> What the task asks: Write out the entire listing below exactly as it appears, minus any pictures.

> Supplied data:

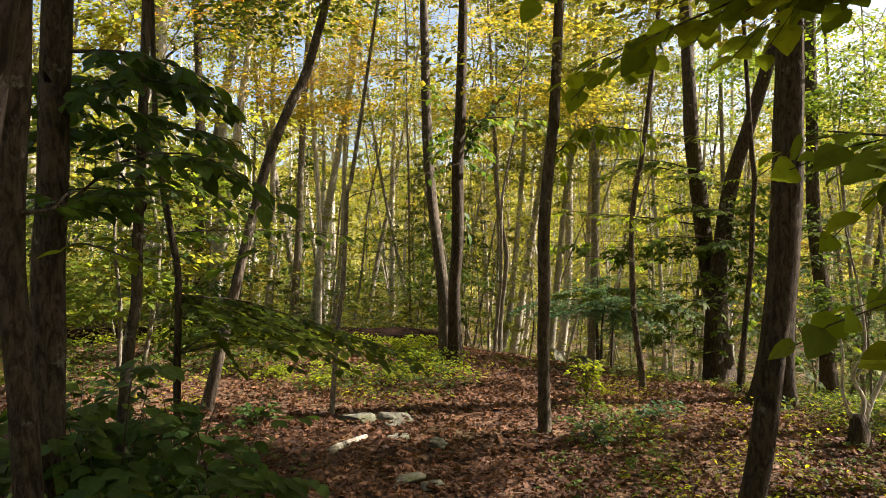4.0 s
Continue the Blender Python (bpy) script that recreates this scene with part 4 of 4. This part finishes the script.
# the dark tree's leafy limb, the pale sapling's long bare limb, and others
bough(dark_tree, [(1.21, 8.89, 3.03), (1.42, 8.71, 3.30), (1.90, 8.44, 3.28), (2.39, 8.27, 3.22)], 0.022, 16, 0.13, length=0.7, hang=0.5, **GREEN)
bough(dark_tree, [(1.18, 8.89, 2.76), (1.44, 8.81, 3.24), (1.69, 8.67, 3.59), (1.98, 8.53, 3.98)], 0.024, 10, 0.13, length=0.7, hang=0.5, **GREEN)
bough(dark_tree, [(1.15, 8.90, 3.20), (0.95, 8.77, 3.48), (0.78, 8.70, 3.67)], 0.015, 8, 0.13, length=0.6, hang=0.5, **GREEN)
bough(dark_tree, [(1.13, 8.85, 2.05), (1.22, 8.74, 1.91), (1.24, 8.64, 1.69)], 0.006, 4, 0.12, length=0.2, hang=0.7, **GREEN)
bough(pale_sapling, [(-0.27, 5.62, 2.05), (-0.05, 5.74, 2.12), (0.43, 6.13, 2.30), (0.96, 6.45, 2.49)], 0.006, 0, 0.1, LEAF_GREEN)
bough(path_tree, [(1.32, 4.59, 2.32), (1.43, 4.48, 2.45), (1.62, 4.35, 2.48), (1.85, 4.22, 2.43)], 0.009, 12, 0.12, LEAF_LIME, BEECH, length=0.32, hang=1.1, label="hanging yellow-green leaves")
bough(branchy_tree, [(-5.10, 17.05, 6.01), (-4.24, 16.72, 6.50), (-2.60, 16.09, 6.46)], 0.06, 6, 0.16, LEAF_FAR, length=1.0, label="yellow autumn leaves")
bough(twiggy_tree, [(4.57, 7.29, 2.40), (4.68, 7.10, 2.53), (4.94, 6.99, 2.71)], 0.01, 4, 0.06, LEAF_LIME, length=0.5, label="sparse yellow-green leaves")
bough(twiggy_tree, [(4.55, 7.30, 1.20), (4.71, 7.20, 1.42), (4.83, 7.12, 1.57)], 0.006, 3, 0.09, LEAF_LIME, length=0.3, label="sparse yellow-green leaves")

# the bowed sapling and the forked one
LIME = dict(mat=LEAF_LIME, shape=BASSWOOD, label="large lime-green leaves")
for pts in (
    [(0.83, 0.32, 1.83), (0.72, 0.34, 1.79), (0.59, 0.38, 1.80)],
    [(0.90, 0.27, 1.71), (1.00, 0.13, 1.71), (1.11, -0.09, 1.63)],
    [(0.94, 0.23, 1.61), (0.79, 0.29, 1.56), (0.56, 0.34, 1.47)],
    [(0.99, 0.20, 1.48), (0.78, 0.17, 1.46), (0.61, 0.18, 1.48)],
    [(0.68, 0.44, 2.09), (0.53, 0.49, 2.19), (0.38, 0.61, 2.30), (0.18, 0.77, 2.41), (-0.07, 0.96, 2.49)],
    [(0.67, 0.45, 2.11), (0.81, 0.40, 2.29), (0.98, 0.27, 2.35), (1.21, 0.09, 2.39)],
    [(0.63, 0.48, 2.13), (0.42, 0.45, 2.26), (0.37, 0.49, 2.42), (0.37, 0.49, 2.56)],
    [(0.65, 0.47, 2.13), (0.46, 0.67, 2.07), (0.30, 0.93, 2.03)],
    [(0.53, 0.49, 2.23), (0.30, 0.68, 2.25), (0.11, 0.83, 2.21)],
    [(0.77, 0.44, 2.19), (0.97, 0.40, 2.51), (1.18, 0.24, 2.55)],
):
    bough(bowed_sapling, pts, 0.005, 7, 0.068, length=0.26, hang=0.3, loose=0.6, **LIME)
bough(bowed_sapling, [(1.03, 0.17, 1.33), (0.89, 0.15, 1.27), (0.83, 0.13, 1.15)], 0.004, 2, 0.09, length=0.12, hang=0.2, **LIME)
bough(bowed_sapling, [(1.06, 0.15, 1.06), (1.08, 0.06, 1.04), (1.08, -0.00, 1.01)], 0.004, 2, 0.09, length=0.1, hang=0.2, **LIME)
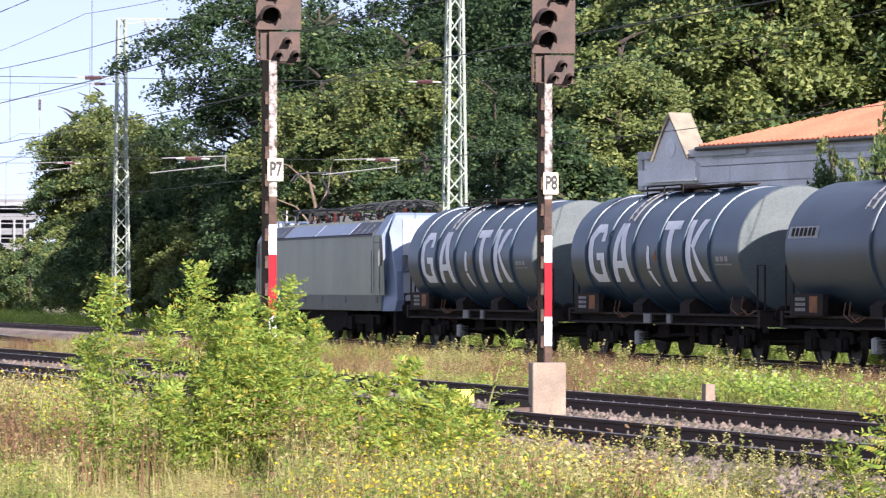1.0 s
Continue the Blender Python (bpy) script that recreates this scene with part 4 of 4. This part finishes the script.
# bushes along the far side of the line
az = 8.9
while az < 19.6:
    d = (line_x(140) + 6.2) / math.sin(radians(az)) if az > 12 else (line_x(230) + 7.5) / math.sin(radians(az))
    put(BUSH[R.choice((0, 0, 1, 2) if az > 12 else (0, 1, 1))], az, d * R.uniform(0.99, 1.06), R.uniform(0.7, 1.15) if az > 12 else R.uniform(0.78, 1.08), R.uniform(0, 360))
    az += R.uniform(0.20, 0.34) if az > 12 else R.uniform(0.22, 0.36)
for az, d, sc, k in ((22.2, 117, 1.30, 0), (22.5, 117, 1.20, 0), (23.4, 112, 1.62, 1), (24.35, 109, 1.58, 1), (24.75, 108, 1.66, 1), (25.05, 107, 1.60, 1), (25.5, 105, 1.66, 1), (26.9, 99, 1.25, 0)):
    put(BUSH[k], az, d, sc, R.uniform(0, 360), wide=0.42)
# low growth under the wagons' far side
for i in range(16):
    az = 15.0 + i * 0.75
    put(BUSH[R.choice((0, 1))], az, (line_x(100) + 4.2) / math.sin(radians(az)), R.uniform(0.28, 0.42), R.uniform(0, 360))
for az, d, sc, k in ((8.0, 300, 0.8, 1), (8.5, 262, 0.75, 0), (7.6, 330, 0.9, 1), (9.2, 330, 1.35, 1), (9.6, 335, 0.85, 2), (7.9, 360, 1.0, 0), (8.8, 340, 1.2, 1), (10.1, 320, 1.2, 1), (10.5, 300, 0.85, 0), (10.85, 290, 1.0, 0)):
    put(BUSH[k], az, d, sc, R.uniform(0, 360))


def bare_trunk():
    t = thing("dead_tree", "pale bare trunk with broken branches before dark trees", "tree", pose(150 * math.sin(radians(15.05)), 150 * math.cos(radians(15.05)), -0.3))
    bm = bmesh.new()
    tube(bm, [(0, 0, 0), (0.1, 0, 3), (0.0, 0, 5.0), (-0.3, 0, 6.2)], 0.10, 7, 0.04)
    tube(bm, [(0.05, 0, 4.0), (-0.7, 0, 4.9), (-1.5, 0, 5.2)], 0.06, 5, 0.02)
    tube(bm, [(0.05, 0, 4.6), (0.5, 0, 5.6), (0.6, 0, 6.4)], 0.05, 5, 0.02)
    tube(bm, [(0.0, 0, 5.6), (-1.0, 0, 6.4), (-1.6, 0, 6.6)], 0.05, 5, 0.015)
    part("trunk", bm, M_BIRCH, t)


bare_trunk()


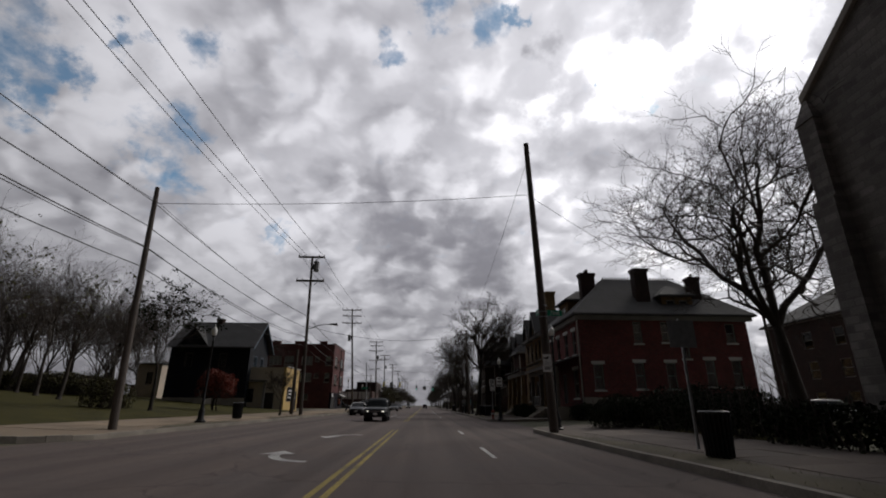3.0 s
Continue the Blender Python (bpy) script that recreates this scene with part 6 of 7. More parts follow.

> Exercise solution:
4.0 s
Continue the Blender Python (bpy) script that recreates this scene with part 4 of 4. This part finishes the script.
# the dark tree's leafy limb, the pale sapling's long bare limb, and others
bough(dark_tree, [(1.21, 8.89, 3.03), (1.42, 8.71, 3.30), (1.90, 8.44, 3.28), (2.39, 8.27, 3.22)], 0.022, 16, 0.13, length=0.7, hang=0.5, **GREEN)
bough(dark_tree, [(1.18, 8.89, 2.76), (1.44, 8.81, 3.24), (1.69, 8.67, 3.59), (1.98, 8.53, 3.98)], 0.024, 10, 0.13, length=0.7, hang=0.5, **GREEN)
bough(dark_tree, [(1.15, 8.90, 3.20), (0.95, 8.77, 3.48), (0.78, 8.70, 3.67)], 0.015, 8, 0.13, length=0.6, hang=0.5, **GREEN)
bough(dark_tree, [(1.13, 8.85, 2.05), (1.22, 8.74, 1.91), (1.24, 8.64, 1.69)], 0.006, 4, 0.12, length=0.2, hang=0.7, **GREEN)
bough(pale_sapling, [(-0.27, 5.62, 2.05), (-0.05, 5.74, 2.12), (0.43, 6.13, 2.30), (0.96, 6.45, 2.49)], 0.006, 0, 0.1, LEAF_GREEN)
bough(path_tree, [(1.32, 4.59, 2.32), (1.43, 4.48, 2.45), (1.62, 4.35, 2.48), (1.85, 4.22, 2.43)], 0.009, 12, 0.12, LEAF_LIME, BEECH, length=0.32, hang=1.1, label="hanging yellow-green leaves")
bough(branchy_tree, [(-5.10, 17.05, 6.01), (-4.24, 16.72, 6.50), (-2.60, 16.09, 6.46)], 0.06, 6, 0.16, LEAF_FAR, length=1.0, label="yellow autumn leaves")
bough(twiggy_tree, [(4.57, 7.29, 2.40), (4.68, 7.10, 2.53), (4.94, 6.99, 2.71)], 0.01, 4, 0.06, LEAF_LIME, length=0.5, label="sparse yellow-green leaves")
bough(twiggy_tree, [(4.55, 7.30, 1.20), (4.71, 7.20, 1.42), (4.83, 7.12, 1.57)], 0.006, 3, 0.09, LEAF_LIME, length=0.3, label="sparse yellow-green leaves")

# the bowed sapling and the forked one
LIME = dict(mat=LEAF_LIME, shape=BASSWOOD, label="large lime-green leaves")
for pts in (
    [(0.83, 0.32, 1.83), (0.72, 0.34, 1.79), (0.59, 0.38, 1.80)],
    [(0.90, 0.27, 1.71), (1.00, 0.13, 1.71), (1.11, -0.09, 1.63)],
    [(0.94, 0.23, 1.61), (0.79, 0.29, 1.56), (0.56, 0.34, 1.47)],
    [(0.99, 0.20, 1.48), (0.78, 0.17, 1.46), (0.61, 0.18, 1.48)],
    [(0.68, 0.44, 2.09), (0.53, 0.49, 2.19), (0.38, 0.61, 2.30), (0.18, 0.77, 2.41), (-0.07, 0.96, 2.49)],
    [(0.67, 0.45, 2.11), (0.81, 0.40, 2.29), (0.98, 0.27, 2.35), (1.21, 0.09, 2.39)],
    [(0.63, 0.48, 2.13), (0.42, 0.45, 2.26), (0.37, 0.49, 2.42), (0.37, 0.49, 2.56)],
    [(0.65, 0.47, 2.13), (0.46, 0.67, 2.07), (0.30, 0.93, 2.03)],
    [(0.53, 0.49, 2.23), (0.30, 0.68, 2.25), (0.11, 0.83, 2.21)],
    [(0.77, 0.44, 2.19), (0.97, 0.40, 2.51), (1.18, 0.24, 2.55)],
):
    bough(bowed_sapling, pts, 0.005, 7, 0.068, length=0.26, hang=0.3, loose=0.6, **LIME)
bough(bowed_sapling, [(1.03, 0.17, 1.33), (0.89, 0.15, 1.27), (0.83, 0.13, 1.15)], 0.004, 2, 0.09, length=0.12, hang=0.2, **LIME)
bough(bowed_sapling, [(1.06, 0.15, 1.06), (1.08, 0.06, 1.04), (1.08, -0.00, 1.01)], 0.004, 2, 0.09, length=0.1, hang=0.2, **LIME)
1.0 s
Continue the Blender Python (bpy) script that recreates this scene with part 4 of 4. This part finishes the script.
# bushes along the far side of the line
az = 8.9
while az < 19.6:
    d = (line_x(140) + 6.2) / math.sin(radians(az)) if az > 12 else (line_x(230) + 7.5) / math.sin(radians(az))
    put(BUSH[R.choice((0, 0, 1, 2) if az > 12 else (0, 1, 1))], az, d * R.uniform(0.99, 1.06), R.uniform(0.7, 1.15) if az > 12 else R.uniform(0.78, 1.08), R.uniform(0, 360))
    az += R.uniform(0.20, 0.34) if az > 12 else R.uniform(0.22, 0.36)
for az, d, sc, k in ((22.2, 117, 1.30, 0), (22.5, 117, 1.20, 0), (23.4, 112, 1.62, 1), (24.35, 109, 1.58, 1), (24.75, 108, 1.66, 1), (25.05, 107, 1.60, 1), (25.5, 105, 1.66, 1), (26.9, 99, 1.25, 0)):
    put(BUSH[k], az, d, sc, R.uniform(0, 360), wide=0.42)
# low growth under the wagons' far side
for i in range(16):
    az = 15.0 + i * 0.75
    put(BUSH[R.choice((0, 1))], az, (line_x(100) + 4.2) / math.sin(radians(az)), R.uniform(0.28, 0.42), R.uniform(0, 360))
for az, d, sc, k in ((8.0, 300, 0.8, 1), (8.5, 262, 0.75, 0), (7.6, 330, 0.9, 1), (9.2, 330, 1.35, 1), (9.6, 335, 0.85, 2), (7.9, 360, 1.0, 0), (8.8, 340, 1.2, 1), (10.1, 320, 1.2, 1), (10.5, 300, 0.85, 0), (10.85, 290, 1.0, 0)):
    put(BUSH[k], az, d, sc, R.uniform(0, 360))


def bare_trunk():
    t = thing("dead_tree", "pale bare trunk with broken branches before dark trees", "tree", pose(150 * math.sin(radians(15.05)), 150 * math.cos(radians(15.05)), -0.3))
    bm = bmesh.new()
    tube(bm, [(0, 0, 0), (0.1, 0, 3), (0.0, 0, 5.0), (-0.3, 0, 6.2)], 0.10, 7, 0.04)
    tube(bm, [(0.05, 0, 4.0), (-0.7, 0, 4.9), (-1.5, 0, 5.2)], 0.06, 5, 0.02)
    tube(bm, [(0.05, 0, 4.6), (0.5, 0, 5.6), (0.6, 0, 6.4)], 0.05, 5, 0.02)
    tube(bm, [(0.0, 0, 5.6), (-1.0, 0, 6.4), (-1.6, 0, 6.6)], 0.05, 5, 0.015)
    part("trunk", bm, M_BIRCH, t)


bare_trunk()


3.0 s
Continue the Blender Python (bpy) script that recreates this scene with part 6 of 7. More parts follow.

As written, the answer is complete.